━━━━━ DATASET EXCERPT ━━━━━
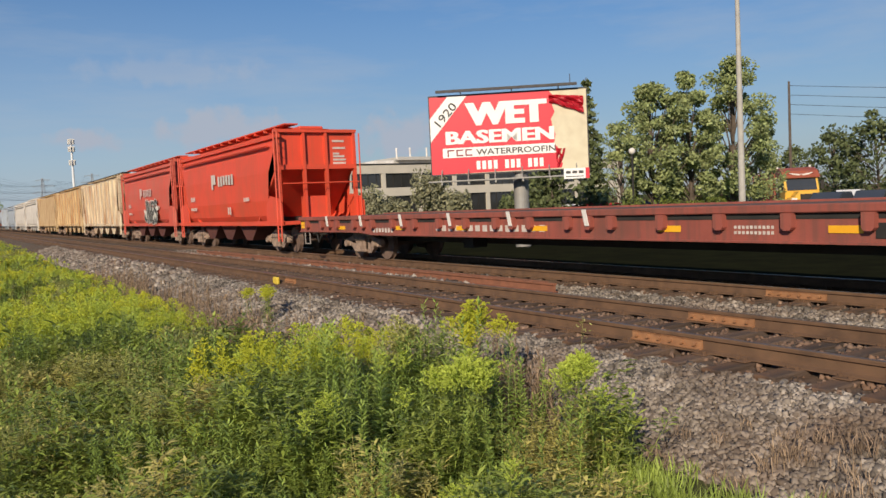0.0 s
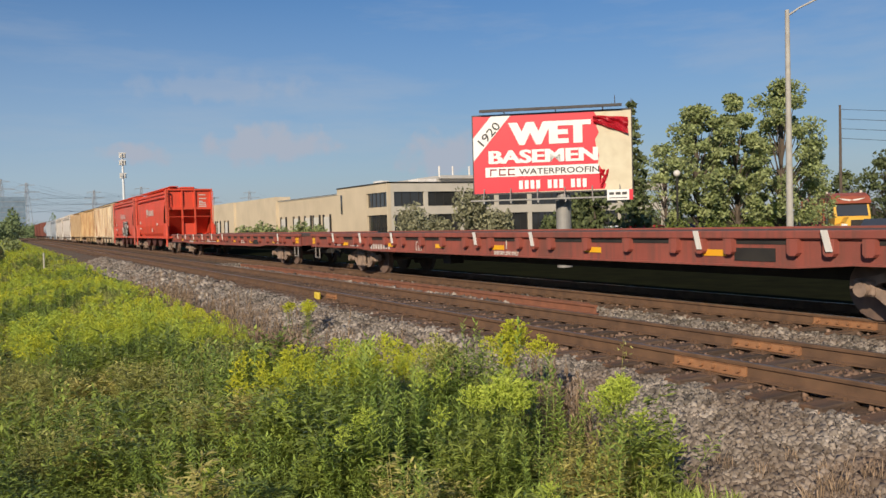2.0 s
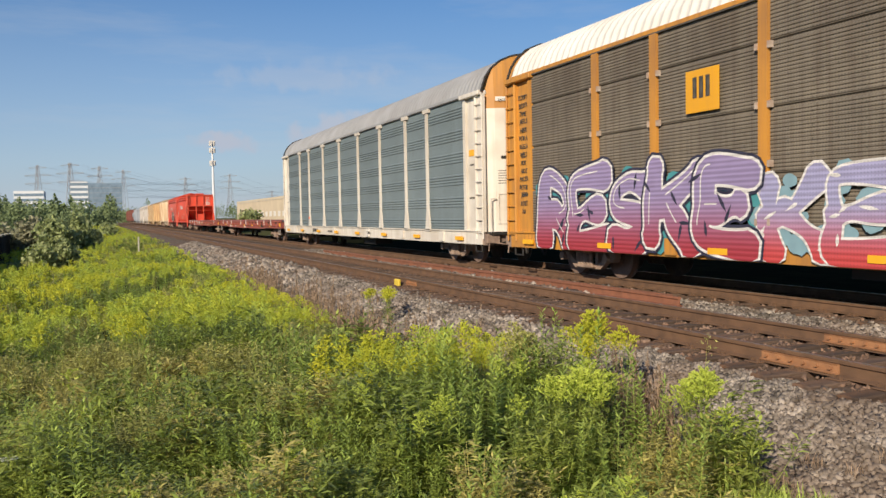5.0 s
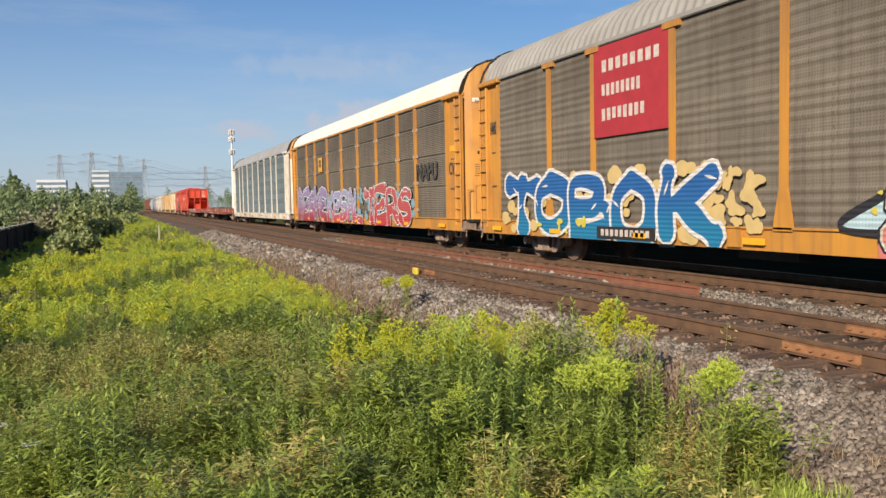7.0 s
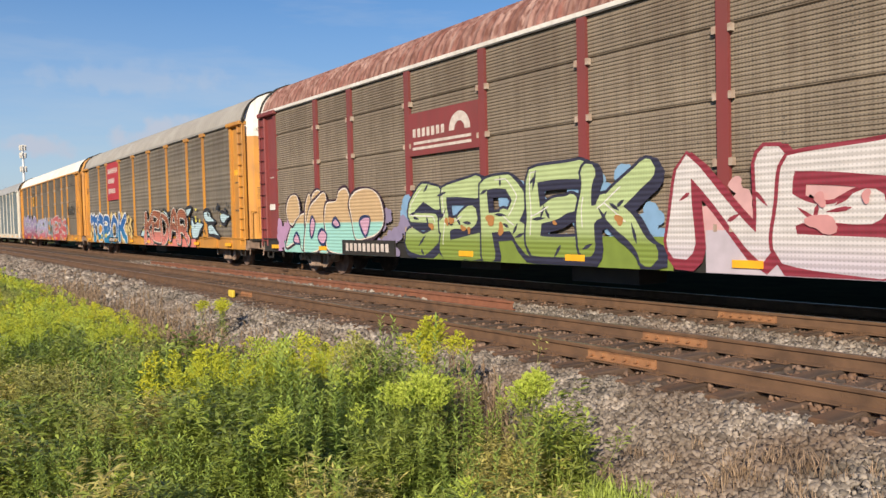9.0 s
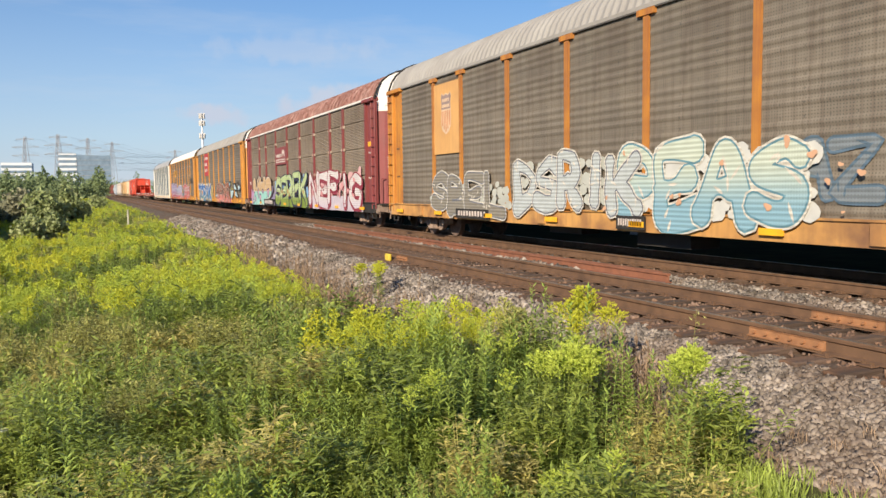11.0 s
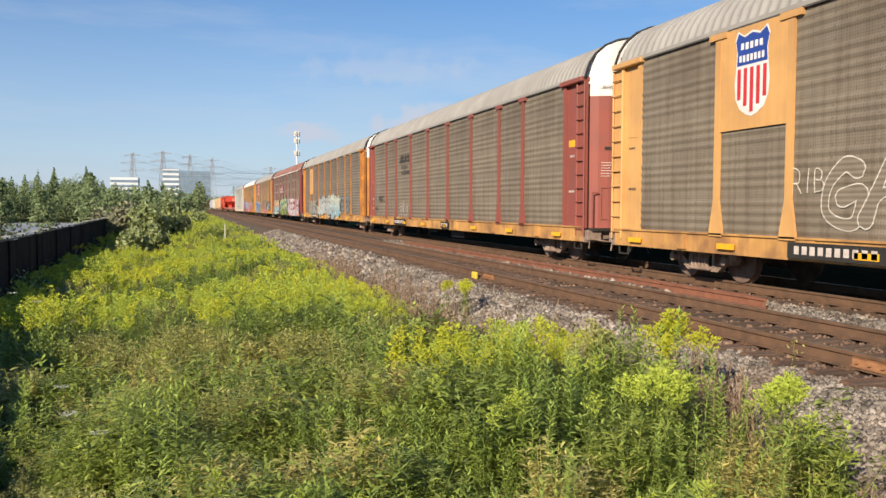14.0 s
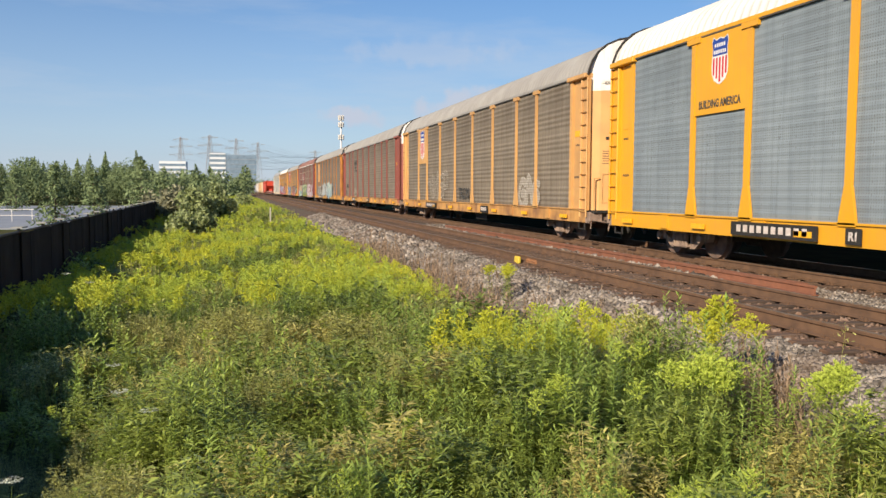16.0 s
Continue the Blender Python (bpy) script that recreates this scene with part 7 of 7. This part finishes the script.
━━━━━
- **SET EXERCISE**
Transcribe all the lines above exactly, apart from the pictures.

- **THE RESULT**
0.0 s
2.0 s
5.0 s
7.0 s
9.0 s
11.0 s
14.0 s
16.0 s
Continue the Blender Python (bpy) script that recreates this scene with part 7 of 7. This part finishes the script.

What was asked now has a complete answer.